If you want to leave a lasting legacy—some durable remnant of your brief existence that will ripple forth into the future and leave an imprint on hearts and minds of future generations—you might be wise to dedicate your life to pursuits other than the creation of software. Writing, painting, architecture, scientific research, building a business, perhaps? If you’re talented, dedicated and lucky, all are more likely to get your name in the history books and solidify a legacy more than making software.

Software is ephemeral. It is building sand castles in the air, forever shifting, changing, eroding. The life span of most software is at best a few years to a decade, and much of what endures is constantly evolving, built and maintained by teams of humans who remain forever hidden to the end-user, a rotating cast of otherwise invisible programmers who come and go.

This battle with entropy has nothing to do with the nature of software itself, and everything to do with its supporting socio-technical systems. With the right storage medium, code can persist in stasis nearly indefinitely. “Bit rot” is thus a bit of a misnomer, because while it is true that electronic signals are ephemeral and decay, code doesn’t rot. Instead, the systems that support it—both hardware and software—change out from underneath it. Dependencies change or become deprecated, remote APIs start responding with 404s, operating systems update, CPU architectures change or are no longer manufactured.

On the surface, all of this sounds so frustrating, so existentially futile. Which begs the question: Why do it?

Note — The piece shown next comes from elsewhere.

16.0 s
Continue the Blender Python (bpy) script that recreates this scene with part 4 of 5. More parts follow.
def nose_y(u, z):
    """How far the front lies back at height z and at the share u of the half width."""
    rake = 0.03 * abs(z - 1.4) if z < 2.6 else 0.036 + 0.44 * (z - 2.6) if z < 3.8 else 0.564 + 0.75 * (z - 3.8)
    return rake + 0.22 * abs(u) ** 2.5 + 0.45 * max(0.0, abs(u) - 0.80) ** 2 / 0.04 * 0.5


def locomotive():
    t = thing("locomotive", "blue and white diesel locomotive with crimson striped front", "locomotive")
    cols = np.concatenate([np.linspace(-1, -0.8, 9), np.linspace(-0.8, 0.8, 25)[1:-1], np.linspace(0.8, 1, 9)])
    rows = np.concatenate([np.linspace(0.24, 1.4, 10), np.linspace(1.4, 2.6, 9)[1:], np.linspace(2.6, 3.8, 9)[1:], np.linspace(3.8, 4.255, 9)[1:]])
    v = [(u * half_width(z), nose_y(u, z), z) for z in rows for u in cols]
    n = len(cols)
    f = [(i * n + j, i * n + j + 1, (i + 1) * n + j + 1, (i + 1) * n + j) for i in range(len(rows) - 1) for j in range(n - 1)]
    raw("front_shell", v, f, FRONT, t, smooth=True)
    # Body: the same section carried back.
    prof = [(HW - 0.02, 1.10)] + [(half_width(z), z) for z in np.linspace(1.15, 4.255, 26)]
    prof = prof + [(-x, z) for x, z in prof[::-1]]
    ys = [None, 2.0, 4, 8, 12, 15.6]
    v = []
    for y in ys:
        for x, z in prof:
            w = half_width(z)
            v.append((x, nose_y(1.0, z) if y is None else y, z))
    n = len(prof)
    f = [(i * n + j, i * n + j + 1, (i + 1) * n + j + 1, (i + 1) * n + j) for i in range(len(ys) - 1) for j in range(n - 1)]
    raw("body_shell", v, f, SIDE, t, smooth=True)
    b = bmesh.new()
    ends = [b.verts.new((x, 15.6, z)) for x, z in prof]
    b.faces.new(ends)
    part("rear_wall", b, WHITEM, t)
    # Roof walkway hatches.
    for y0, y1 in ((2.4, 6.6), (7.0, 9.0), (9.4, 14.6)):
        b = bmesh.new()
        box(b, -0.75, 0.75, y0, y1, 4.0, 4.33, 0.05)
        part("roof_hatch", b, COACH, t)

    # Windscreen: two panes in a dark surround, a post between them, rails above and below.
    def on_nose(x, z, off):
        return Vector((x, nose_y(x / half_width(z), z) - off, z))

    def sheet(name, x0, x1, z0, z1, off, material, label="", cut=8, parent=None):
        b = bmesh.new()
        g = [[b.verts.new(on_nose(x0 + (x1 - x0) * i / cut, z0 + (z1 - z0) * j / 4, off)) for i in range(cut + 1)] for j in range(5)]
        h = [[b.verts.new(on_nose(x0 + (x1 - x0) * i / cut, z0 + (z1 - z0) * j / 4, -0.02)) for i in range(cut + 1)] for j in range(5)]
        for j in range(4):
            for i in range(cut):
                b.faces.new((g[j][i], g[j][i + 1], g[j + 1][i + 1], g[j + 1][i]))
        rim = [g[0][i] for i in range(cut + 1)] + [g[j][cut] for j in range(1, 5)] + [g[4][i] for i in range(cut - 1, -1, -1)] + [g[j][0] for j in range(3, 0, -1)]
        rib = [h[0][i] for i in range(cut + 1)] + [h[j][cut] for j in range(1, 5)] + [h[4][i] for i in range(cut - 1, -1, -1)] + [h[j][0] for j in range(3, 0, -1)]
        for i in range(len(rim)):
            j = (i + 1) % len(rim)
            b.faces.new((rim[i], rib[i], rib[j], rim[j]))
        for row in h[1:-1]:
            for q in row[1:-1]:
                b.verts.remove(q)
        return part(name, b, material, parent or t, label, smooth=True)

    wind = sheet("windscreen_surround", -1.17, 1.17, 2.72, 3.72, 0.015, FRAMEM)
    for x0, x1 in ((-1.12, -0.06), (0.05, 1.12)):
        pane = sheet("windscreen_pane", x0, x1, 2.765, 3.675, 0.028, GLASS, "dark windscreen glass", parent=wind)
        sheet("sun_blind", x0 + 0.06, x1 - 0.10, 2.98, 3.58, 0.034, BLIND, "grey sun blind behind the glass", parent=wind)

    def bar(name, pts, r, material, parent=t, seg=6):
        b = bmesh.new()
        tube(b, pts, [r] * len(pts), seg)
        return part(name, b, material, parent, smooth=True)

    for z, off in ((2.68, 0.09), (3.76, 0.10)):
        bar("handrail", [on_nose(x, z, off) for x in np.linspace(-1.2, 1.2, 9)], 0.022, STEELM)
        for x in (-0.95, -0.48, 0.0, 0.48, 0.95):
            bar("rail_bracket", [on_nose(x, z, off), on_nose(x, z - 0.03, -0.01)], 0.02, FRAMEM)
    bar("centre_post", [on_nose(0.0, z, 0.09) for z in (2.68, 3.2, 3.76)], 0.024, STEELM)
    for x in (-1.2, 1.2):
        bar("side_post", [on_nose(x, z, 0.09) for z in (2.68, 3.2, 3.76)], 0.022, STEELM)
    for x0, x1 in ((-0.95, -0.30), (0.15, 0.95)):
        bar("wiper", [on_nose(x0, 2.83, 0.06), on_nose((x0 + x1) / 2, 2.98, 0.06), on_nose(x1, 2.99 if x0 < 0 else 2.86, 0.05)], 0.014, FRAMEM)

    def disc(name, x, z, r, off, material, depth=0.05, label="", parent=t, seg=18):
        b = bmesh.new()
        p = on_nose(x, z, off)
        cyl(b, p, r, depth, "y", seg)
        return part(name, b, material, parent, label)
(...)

Why make software?

Of course, there are multitudes of reasons to pursue things beyond leaving a legacy. Reasons less egotistical, more altruistic or virtuous, perhaps. Many people work in crafts or occupations that involve the production of ephemeral goods—cooking, for instance. And everyone comes to the practice of software making for reasons of their own. Some for the technical challenges and endless series of intellectual puzzles. Some for the joys of making something useful and sharing it with the world. Some for the money.

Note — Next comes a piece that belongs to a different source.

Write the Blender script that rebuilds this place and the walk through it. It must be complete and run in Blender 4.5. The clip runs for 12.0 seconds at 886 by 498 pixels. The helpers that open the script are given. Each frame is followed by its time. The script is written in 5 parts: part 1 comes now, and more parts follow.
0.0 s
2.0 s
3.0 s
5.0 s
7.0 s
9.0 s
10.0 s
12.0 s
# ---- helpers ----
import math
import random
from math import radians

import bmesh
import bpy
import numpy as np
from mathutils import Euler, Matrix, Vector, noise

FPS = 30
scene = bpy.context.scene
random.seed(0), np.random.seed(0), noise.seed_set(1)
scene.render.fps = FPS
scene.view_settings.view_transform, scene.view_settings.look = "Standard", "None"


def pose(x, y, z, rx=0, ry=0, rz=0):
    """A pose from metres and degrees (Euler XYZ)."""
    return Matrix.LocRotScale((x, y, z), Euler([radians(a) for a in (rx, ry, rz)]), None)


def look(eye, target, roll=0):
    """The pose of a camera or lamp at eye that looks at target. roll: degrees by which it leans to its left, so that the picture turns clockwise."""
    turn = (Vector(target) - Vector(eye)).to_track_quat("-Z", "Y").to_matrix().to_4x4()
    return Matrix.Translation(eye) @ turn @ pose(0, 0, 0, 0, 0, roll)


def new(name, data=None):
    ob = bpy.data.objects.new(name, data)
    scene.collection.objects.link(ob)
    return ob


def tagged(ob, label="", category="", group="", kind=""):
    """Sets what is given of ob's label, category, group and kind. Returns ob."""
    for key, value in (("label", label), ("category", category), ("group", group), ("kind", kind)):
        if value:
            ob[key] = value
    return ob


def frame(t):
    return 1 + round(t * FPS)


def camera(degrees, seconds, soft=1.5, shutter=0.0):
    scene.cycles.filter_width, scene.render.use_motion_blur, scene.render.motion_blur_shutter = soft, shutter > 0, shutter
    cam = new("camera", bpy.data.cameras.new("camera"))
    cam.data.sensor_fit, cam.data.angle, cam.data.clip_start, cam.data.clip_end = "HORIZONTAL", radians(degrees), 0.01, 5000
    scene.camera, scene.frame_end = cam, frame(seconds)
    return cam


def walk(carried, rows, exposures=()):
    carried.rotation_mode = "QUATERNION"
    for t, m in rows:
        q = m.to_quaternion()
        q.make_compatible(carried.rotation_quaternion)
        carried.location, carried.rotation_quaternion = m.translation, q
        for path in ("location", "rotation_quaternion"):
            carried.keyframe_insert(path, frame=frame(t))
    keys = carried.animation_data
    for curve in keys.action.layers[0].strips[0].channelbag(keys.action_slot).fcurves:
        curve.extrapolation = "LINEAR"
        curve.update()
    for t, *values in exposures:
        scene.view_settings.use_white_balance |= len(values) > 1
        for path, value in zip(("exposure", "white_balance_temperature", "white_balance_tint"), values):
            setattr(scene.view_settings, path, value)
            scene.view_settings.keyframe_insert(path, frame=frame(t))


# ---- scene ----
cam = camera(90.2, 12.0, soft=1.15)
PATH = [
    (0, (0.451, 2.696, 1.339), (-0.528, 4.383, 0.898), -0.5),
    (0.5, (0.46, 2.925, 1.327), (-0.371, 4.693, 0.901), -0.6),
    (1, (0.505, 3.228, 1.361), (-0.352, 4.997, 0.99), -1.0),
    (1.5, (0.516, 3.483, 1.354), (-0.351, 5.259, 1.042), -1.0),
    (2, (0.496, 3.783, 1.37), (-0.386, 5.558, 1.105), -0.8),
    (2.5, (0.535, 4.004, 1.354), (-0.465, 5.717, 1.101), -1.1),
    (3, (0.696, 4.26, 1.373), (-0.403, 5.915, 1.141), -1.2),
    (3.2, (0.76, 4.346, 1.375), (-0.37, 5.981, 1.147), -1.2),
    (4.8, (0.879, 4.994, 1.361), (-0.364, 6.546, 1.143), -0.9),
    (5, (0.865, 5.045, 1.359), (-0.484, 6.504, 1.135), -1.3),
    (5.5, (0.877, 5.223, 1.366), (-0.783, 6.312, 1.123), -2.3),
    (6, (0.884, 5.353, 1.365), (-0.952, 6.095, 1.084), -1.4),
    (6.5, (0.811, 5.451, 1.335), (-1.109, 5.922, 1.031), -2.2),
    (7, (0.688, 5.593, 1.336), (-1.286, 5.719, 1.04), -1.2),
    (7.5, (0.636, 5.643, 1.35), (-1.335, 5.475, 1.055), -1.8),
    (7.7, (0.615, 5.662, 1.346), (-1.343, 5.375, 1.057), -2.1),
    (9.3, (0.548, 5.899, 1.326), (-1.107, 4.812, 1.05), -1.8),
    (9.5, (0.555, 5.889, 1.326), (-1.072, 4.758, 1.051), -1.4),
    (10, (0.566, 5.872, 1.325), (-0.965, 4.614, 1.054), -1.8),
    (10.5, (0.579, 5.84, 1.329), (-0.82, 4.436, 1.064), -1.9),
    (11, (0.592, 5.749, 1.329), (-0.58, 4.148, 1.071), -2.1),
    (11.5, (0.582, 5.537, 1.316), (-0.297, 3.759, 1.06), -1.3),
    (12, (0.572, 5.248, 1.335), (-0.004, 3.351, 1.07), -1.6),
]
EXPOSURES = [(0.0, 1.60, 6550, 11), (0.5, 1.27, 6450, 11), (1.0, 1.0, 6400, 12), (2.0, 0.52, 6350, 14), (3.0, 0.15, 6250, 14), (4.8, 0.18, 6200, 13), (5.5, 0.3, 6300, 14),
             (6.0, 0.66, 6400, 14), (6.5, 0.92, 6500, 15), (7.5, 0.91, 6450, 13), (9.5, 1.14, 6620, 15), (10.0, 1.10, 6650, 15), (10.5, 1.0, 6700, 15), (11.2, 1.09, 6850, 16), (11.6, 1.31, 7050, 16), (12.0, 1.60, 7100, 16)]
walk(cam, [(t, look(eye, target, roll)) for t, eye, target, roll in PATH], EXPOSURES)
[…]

But software isn’t just a digital artifact; it’s also a lever for shifting human thought and behavior. In their book Understanding Computers and Cognition, Terry Winograd and Fernando Flores write:

We encounter the deep questions of design when we recognize that in designing tools we are designing ways of being.

I think about this quote a lot, about how the design of a tool unlocks new human capabilities, and about how changes in our capabilities influence both how we see and how we act in the world.

And this, I believe, is my own personal reason for making software. I want to help bring about new ways of being in the world, however small. New ways to think. New ways to create. New ways to share ideas with others. Sure, the code I write or help shepherd into the world will one day fall into disuse and disrepair, inevitably lost to the darkest pits of git revision history until that, too, is deleted. But what may remain—what has the slightest shred of hope of being carried forth—are the small ideas which that code embodied, ideas that I hope will be part of the grand conversation of what it means to be human long after I’m gone.